Despite the state of the economy in the UK and the bleak economic future facing the vast majority of us at least in the near-term, there remains an almost insatiable desire amongst Britons to own a home abroad.

Is it snobbery, consumerism gone mad, the ultimate dream or sound investment logic driving still increasing numbers of Britons to actively contemplate a second home purchase overseas?  Whatever the reason, there are more and more of us seeking to join the estimated 500,000 who already own homes abroad apparently.

But there are new worries affecting would-be property purchasers, and these include concerns about carbon footprints and also the low cost carriers who have made some previously hard to access destinations appealing to buyers.

The further flung a destination is, the harder it can naturally be to get to.  Take Brazil – currently being billed as the next big thing by many a developer and property journalist – well, depending on your connections and preferred airport it can take over 20 hours just to get to Natal airport from Heathrow.  This is putting off many potential second home owners and investors, as is the fact that the further you fly, the more aviation fuel is required for the journey, therefore the larger the carbon footprint one is invariably creating.
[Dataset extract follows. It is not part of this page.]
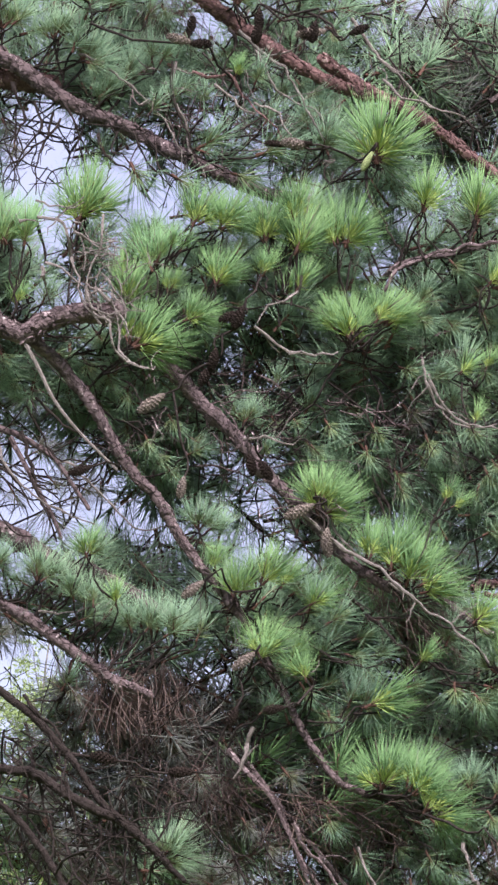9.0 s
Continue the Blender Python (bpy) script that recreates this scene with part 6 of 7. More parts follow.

Venezuela, the Caribbean, Mexico – all being promoted to British international property seekers, all difficult to get to involving long flight times, at least one transfer and a large carbon footprint.  Whilst this may not overly concern those buying today for their retirement or buying today for the odd family holiday abroad, it is of concern to those looking for an investment property.  They know that their potential client base is likely to be British, and even those Brits who are unconcerned about long flight times or who are unconcerned about the environmental damage caused by jetting round the world, are generally worried about the cost of travel nowadays.  Which means potential tourist rental tenants are less likely to travel to a far-flung holiday home, rendering such a property much less profitable than some would have you believe.  After all, airlines don’t seem to have passed on any of the reductions in oil prices to their ticket-buying customers do they?

So, with all hopes and dreams of a far-flung destination comprehensively dashed – where next for the intrepid British property buyer?  Well, of those who already own a home abroad, almost 80% own one somewhere in Europe according to Savills.  And because Europe is accessible – one can drive to it for example – the carbon footprint argument is less of a concern.  However, with the likes of XL and Zoom having gone out of business and Ryanair and Easyjet cutting unprofitable routes, a whole new bag of worries face Britons looking abroad for a profitable property purchase opportunity.

Again according to Savills, owning a property abroad close to an airport serviced by a low cost carrier can add almost 40% to a home’s value…but if that airport then loses its low cost airlines, this can render a property unsellable.  So the debate over destinations rages on apace, with the most savvy buyers also being the most well off who can afford to buy a property close to airports serviced by so called ‘blue chip’ international airlines.  But there are gambles opening up all the time in terms of location as the likes of Ryanair announce new routes to places such as Salzburg, Lyon and Hurghada for example.  A buyer just has to contemplate throwing caution to the wind and jumping in with both feet, (and with both eyes shut and all fingers crossed in some cases!)